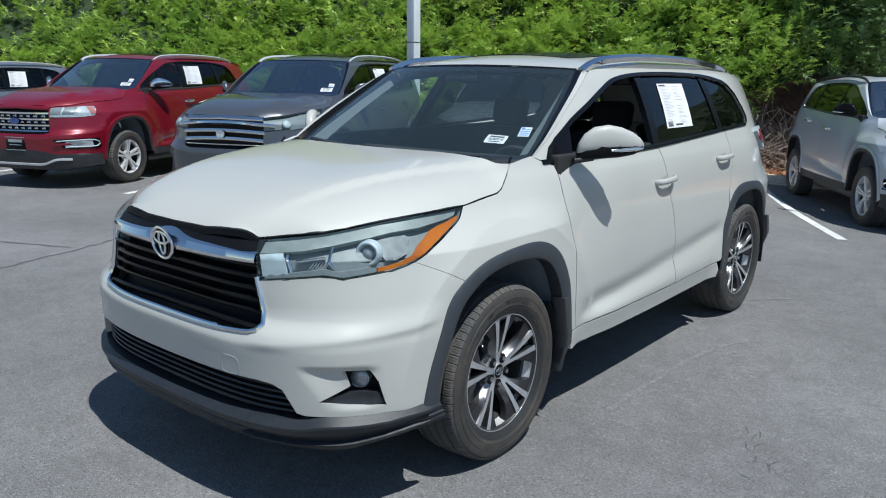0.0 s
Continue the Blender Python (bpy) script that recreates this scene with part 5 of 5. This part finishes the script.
def parked(at, heading, paint, size, style, label, aerial=False, tail=1.0):
    """A parked SUV; its own nose, lamps, grille and size by style."""
    car = root("parked_suv", None, label, "car", "parked cars")
    hull(car, paint, TINTED, False)
    fd, rd = sides(car, paint, TINTED, False)
    grip = CHROME if style in ("mesh", "plain", "oval") else paint
    handles(fd, (1.43, 1.065), grip)
    handles(rd, (2.30, 1.128), grip)
    cabin(car)
    mirror_of(car, CHROME if style in ("mesh", "oval") else (GLOSSBLACK if style == "plain" else paint), False)
    rails(car, ALLOY if style != "plain" else BLACK, False)
    low = .46 if style != "bars" else .44
    half = F([(0, .70), (.40, .70), (.50, .72)]) + F(HEAD_LOW) + G(HEAD_CORNER) + G([p for p in reversed(arch_out) if p[0] < -.30 and p[1] > .47]) + G([(-.515, .45)]) + F([(.80, low), (.6, low - .01), (.3, .50), (0, .50)])
    skin("front_bumper", panel(half + [(-s, z) for s, z in reversed(half)][1:-1], du=.1, dv=.06, depth=.03), paint, car, right=False)
    apron = F([(0, .255), (.5, .25), (.80, .27)]) + G([(-.50, .31), (-.515, .45)]) + F([(.80, low), (.6, low - .01), (.3, .50), (0, .50)])
    skin("valance", panel(apron + [(-s, z) for s, z in reversed(apron)][1:-1], du=.1, dv=.06, depth=.03), BLACK, car, right=False)
    grille = skin("grille", panel(F([(-.50, .69), (.50, .69), (.49, .90), (.455, 1.04), (0, 1.05), (-.455, 1.04), (-.49, .90)]), du=.1, dv=.06, lift=-.02), GLOSSBLACK, car, right=False)[0]
    strip(F([(x, 1.035 - .03 * abs(x)) for x in np.linspace(-.47, .47, 13)]), oval(.02, .03, 8), paint if style != "bars" else CHROME, grille, "upper_bar", mirror=False)
    if style == "mesh":
        for i in range(4):
            strip(F([(x, .735 + .075 * i) for x in np.linspace(-.485, .485, 17)]), [(-.02, -.009), (.007, -.010), (.007, .010), (-.02, .009)], CHROME, grille, "bar", mirror=False)
        for i in range(3):
            for j in range(9):
                x = -.42 + j * .105
                if abs(x) > .09 or i != 1:
                    strip(F([(x - .028, .772 + .075 * i), (x + .012, .782 + .075 * i), (x + .012, .762 + .075 * i)]), oval(.012, .012, 6), CHROME, grille, "hook", -.004, mirror=False)
        strip(F([(x, .318 + .07 * step(.35, .62, abs(x))) for x in np.linspace(-.74, .74, 31)]), [(-.02, -.016), (.010, -.013), (.012, .0), (.010, .013), (-.02, .016)], ALLOY, car, "skid_trim", mirror=False)
    elif style == "bars":
        for z, w in ((.985, .60), (.90, .50), (.815, .49)):
            strip(F([(x, z - .035 * (x / .6) ** 2) for x in np.linspace(-w, w, 25)]), [(-.02, -.016), (.012, -.018), (.018, 0), (.010, .018), (-.02, .016)], CHROME, grille, "bar", mirror=False)
        strip(F([(x, .745) for x in np.linspace(-.47, .47, 15)]), oval(.012, .010, 8), CHROME, grille, "bar", mirror=False)
    elif style == "oval":
        ring = [fx(.40 * math.copysign(abs(math.cos(t)) ** .6, math.cos(t)), .84 + .125 * math.copysign(abs(math.sin(t)) ** .7, math.sin(t))) for t in np.linspace(0, 2 * math.pi, 41)]
        strip(ring, oval(.012, .012, 8), CHROME, grille, "surround", mirror=False)
        for i in range(9):
            x = -.32 + .08 * i
            strip(F([(x, .75), (x, .93)]), oval(.006, .006, 6), BLACK, grille, "bar", mirror=False)
        strip(F([(x, .335 + .07 * step(.45, .75, abs(x))) for x in np.linspace(-.80, .80, 31)]), oval(.014, .016, 8), ALLOY, car, "skid_trim", mirror=False)
    elif style == "truck":
        for i in range(9):
            strip(F([(x, .715 + .034 * i) for x in np.linspace(-.46, .46, 13)]), oval(.008, .006, 6), CHROME, grille, "bar", mirror=False)
    if style in ("mesh", "bars", "oval"):
        v, f = lathe([(0, .001), (.006, .05), (0, .062)], 28)
        mat = {"mesh": BLUEP, "bars": CHROME, "oval": CHROME}[style]
        shape("emblem", [(y * (1.3 if style == "mesh" else .85), -1.015 - x, .86 + z * (.62 if style == "mesh" else .85)) for x, y, z in v], f, mat, car)
    # lamps
    out = F(HEAD_LOW) + G(curve([HEAD_CORNER[0], HEAD_CORNER[1]] + HEAD_REAR, 3)) + G(HEAD_TOP) + F(HEAD_TOP_X)
    if style in ("mesh", "truck"):
        out = F([(.485, .905), (.70, .905)]) + G([(-.66, .908), (-.53, .925), (-.475, 1.0), (-.47, 1.05), (-.60, 1.052)]) + F([(.62, 1.04), (.475, 1.03)])
        fill = panel(F(HEAD_LOW) + G(curve([HEAD_CORNER[0], HEAD_CORNER[1]] + HEAD_REAR, 3)) + G(HEAD_TOP) + F(HEAD_TOP_X), du=.08, dv=.05, lift=-.004)
        skin("lamp_surround", fill, paint, car)
    lens = skin("headlight", panel(out, du=.06, dv=.05, lift=.012, gap=.004, depth=.02), LENS, car)
    back = panel(out, du=.06, dv=.05, lift=.004 if style in ("mesh", "truck") else -.03, gap=.008)
    for k, ob in zip((1, -1), lens):
        ob.visible_shadow = False
        one = {"left": k == 1, "right": k == -1}
        skin("lamp_back", back, LAMPDARK if style == "bars" else LAMPBRIGHT, ob, **one)
        if style in ("mesh", "truck"):
            for cell, mat in ((F([(.50, .948), (.605, .950), (.605, 1.022), (.492, 1.016)]), LAMPDARK), (F([(.625, .950), (.735, .953), (.735, 1.034), (.622, 1.028)]), LAMPSOFT),
                              (G([(-.575, .945), (-.515, .955), (-.492, 1.032), (-.575, 1.038)]), REDCELL)):
                skin("lamp_cell", panel(cell, du=.06, dv=.05, lift=.009, depth=.004), mat, ob, **one)
            continue
        (p,), (n,) = on_body([fx(.70, .975)], -.005)
        v, f = lathe([(.01, .001), (.008, .03), (.0, .045), (-.02, .05)], 24)
        m = Matrix.Translation(p) @ n.to_track_quat("X", "Z").to_matrix().to_4x4()
        vf = ([m @ Vector(q) for q in v], [tuple(reversed(q)) for q in f])
        shape("projector", *(vf if k == 1 else mirrored(vf)), LAMPGREY, ob)
    fogz = .545 if style != "mesh" else .580
    fog = panel(F([(.56, fogz + .055), (.76, fogz + .07)]) + G([(-.56, fogz + .07), (-.54, fogz - .045)]) + F([(.76, fogz - .06), (.68, fogz - .055)]), du=.08, dv=.05, lift=.006)
    if style != "bars":
        skin("fog_pocket", fog, GLOSSBLACK, car)
        line = curve(F([(.60, fogz + .035), (.74, fogz + .045)]) + G([(-.62, fogz + .045), (-.60, fogz - .03)]) + F([(.72, fogz - .035)]), 3)
        strip(line, oval(.010, .010, 6), LAMPGREY if style == "mesh" else CHROME, car, "fog_trim", .010)
        if style == "mesh":
            skin("fog_cover", panel(F([(.70, fogz + .052), (.775, fogz + .056)]) + G([(-.66, fogz + .05), (-.64, fogz - .035)]) + F([(.765, fogz - .048), (.69, fogz - .045)]), du=.06, dv=.05, lift=.014, depth=.01), LAMPBRIGHT, car)
            skin("fog_bar", panel(F([(.56, fogz + .012), (.74, fogz + .018), (.74, fogz - .010), (.57, fogz - .012)]), du=.06, dv=.05, lift=.022, depth=.02), paint, car)
    if style in ("mesh", "oval"):
        pl = new("dealer_plate")
        pl.parent = car
        b = bmesh.new()
        box(b, .32, .012, .165, (0, -1.03, .575), .006)
        part("plate", b, GLOSSBLACK, pl)
        for x, z, w, h in ((0, .61, .22, .035), (0, .56, .20, .008), (0, .655, .31, .008), (0, .496, .31, .008)):
            b = bmesh.new()
            box(b, w, .003, h, (x, -1.038, z))
            part("bar", b, LAMPGREY, pl, smooth=False)
    if aerial:
        p = Vector((.35, 1.15, 1.70))
        shape("aerial", *sweep([p, p + Vector((0, .06, .10)), p + Vector((0, .12, .20))], oval(.004, .004, 6), [(1, 0, 0)] * 3), BLACK, car)
    if tail < 1:
        # a short rear overhang
        for o in car.children_recursive:
            if o.type == "MESH":
                for v in o.data.vertices:
                    if v.co.y > BASE + .35:
                        v.co.y = BASE + .35 + (v.co.y - BASE - .35) * tail
    warped(car, *size)
    for x, y, k in ((.82, 0, 1), (-.82, 0, -1), (.82, BASE, 1), (-.82, BASE, -1)):
        sc = 1.0 if style not in ("truck",) else 1.06
        wheel(car, (x * size[0], y * size[1], .3755 * sc), k, False, sc, ALLOY)
    a = radians(heading)
    z0, z1 = lot(at[0], at[1]), lot(at[0] - math.sin(a) * BASE * size[1], at[1] + math.cos(a) * BASE * size[1])
    car.matrix_world = Matrix.Translation((at[0], at[1], z0)) @ Matrix.Rotation(a, 4, "Z") @ Matrix.Rotation(math.atan2(z1 - z0, BASE * size[1]), 4, "X")
    return car




def nose(x, y, a, size):
    """The place of a front axle's middle, from the nose's middle and the heading."""
    d = 1.0 * size[1]
    return x - math.sin(radians(a)) * d, y + math.cos(radians(a)) * d


EXPL, PILOT, ENV, YUK = (1.04, 1.035, 1.06), (1.035, 1.02, 1.045), (.965, .965, .985), (1.06, 1.10, 1.11)
HEAD = 22.0
row = [(parked(nose(-8.52, 1.95, HEAD, EXPL), HEAD, REDP, EXPL, "mesh", "metallic red SUV with a chrome mesh grille, parked nose out"), EXPL),
       (parked(nose(-4.92, 2.70, HEAD, PILOT), HEAD, GREYP, PILOT, "bars", "metallic dark grey SUV with chrome grille bars, parked nose out"), PILOT),
       (parked(nose(-11.95, .80, HEAD, ENV), HEAD, STEELP, ENV, "oval", "steel blue-grey SUV with an oval grille, parked nose out"), ENV)]
parked(nose(-15.4, -.45, HEAD, YUK), HEAD, DARKP, YUK, "truck", "black full-size SUV with a tall chrome grille, parked nose out")
parked(nose(-18.9, -1.7, HEAD, EXPL), HEAD, DARKP, EXPL, "bars", "dark SUV parked nose out at the row's far end")
parked((1.42, 8.56), 31.4, SILVERP, EXPL, "plain", "silver-grey SUV with black mirrors and roof rails, parked nose out", True, .5)
parked(nose(-3.0, 5.1, HEAD, ENV), HEAD, SILVERP, ENV, "plain", "silver SUV parked nose out beside the dark grey one")
for car_, size_ in row:
    bpy.context.view_layer.update()
    price_sheet(car_, 1.62, 2.02, 1.31, 1.58, size_)
    screen_label(car_, .70, .12, .13, .07, CODE, INK, size_)
    screen_label(car_, .80, .24, .06, .07, [(.1, .1, .9, .25), (.1, .4, .9, .55)], BLUEINK, size_)


# ---------------------------------------------------------------- small things
def cracks():
    rnd = random.Random(21)
    runs = [[(-3.80, -.75), (-3.95, -.3), (-4.12, .25), (-4.3, .8), (-4.5, 1.3)], [(-9.6, -1.6), (-8.2, -.9), (-6.8, -.35), (-5.4, .2), (-4.3, .7)]]
    for run in runs:
        line = [(x + rnd.uniform(-.02, .02), y + rnd.uniform(-.02, .02)) for x, y in curve(run, 8)]
        tagged(ribbon("sealed_crack", line, .034, CRACK, .003, True, .4), "dark tar-sealed crack in the asphalt", "crack", kind="structure")
    split = curve([(.665, -.44), (.681, -.493), (.704, -.538), (.715, -.576), (.755, -.634), (.805, -.695), (.827, -.725), (.877, -.76), (.95, -.83)], 7)
    line = [(x + rnd.uniform(-.005, .005), y + rnd.uniform(-.005, .005)) for x, y in split]
    tagged(ribbon("hairline_crack", line, .0055, PALECRACK, .002, True, .8), "pale hairline crack in the asphalt", "crack", kind="structure")
    tagged(ribbon("hairline_crack", line[26:46], .0028, CRACK, .0032, True, .8), "dark open part of a hairline crack", "crack", kind="structure")
    # a patch of short dark cracks
    for k in range(9):
        x, y, a = 1.66 + .024 * k + rnd.uniform(-.03, .03), .90 - .05 * k + rnd.uniform(-.04, .04), rnd.uniform(1.6, 2.6)
        run = [(x, y)]
        for _ in range(6):
            a += rnd.uniform(-.5, .5)
            x, y = x + .018 * math.cos(a), y + .018 * math.sin(a)
            run.append((x, y))
        tagged(ribbon("fine_crack", run, .005, CRACK, .002, True, .6), "short dark crack in the asphalt", "crack", "fine cracks", "structure")
    scuff = material("faint_scuff", (.150, .149, .150), .85, vary=.35, scale=40)
    line = curve([(1.05, .687), (1.05, .992), (1.061, 1.303), (1.074, 1.652), (1.117, 1.95), (1.173, 2.092), (1.291, 2.248)], 8)
    tagged(ribbon("scuff_mark", line, .030, scuff, .0015, True, .5), "faint pale scuff on the asphalt", "mark", "scuffs", "structure")
    tagged(ribbon("scuff_mark", curve([(.871, 3.061), (1.042, 3.267), (1.302, 3.532)], 8), .028, scuff, .0015, True, .5), "faint pale scuff on the asphalt", "mark", "scuffs", "structure")


cracks()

────────────────────

WHAT YOU ARE ASKED TO DO: From the data, list each line in which the string "with" appears.

SOLUTION TO THE PROBLEM:
Continue the Blender Python (bpy) script that recreates this scene with part 5 of 5. This part finishes the script.
row = [(parked(nose(-8.52, 1.95, HEAD, EXPL), HEAD, REDP, EXPL, "mesh", "metallic red SUV with a chrome mesh grille, parked nose out"), EXPL),
       (parked(nose(-4.92, 2.70, HEAD, PILOT), HEAD, GREYP, PILOT, "bars", "metallic dark grey SUV with chrome grille bars, parked nose out"), PILOT),
       (parked(nose(-11.95, .80, HEAD, ENV), HEAD, STEELP, ENV, "oval", "steel blue-grey SUV with an oval grille, parked nose out"), ENV)]
parked(nose(-15.4, -.45, HEAD, YUK), HEAD, DARKP, YUK, "truck", "black full-size SUV with a tall chrome grille, parked nose out")
parked((1.42, 8.56), 31.4, SILVERP, EXPL, "plain", "silver-grey SUV with black mirrors and roof rails, parked nose out", True, .5)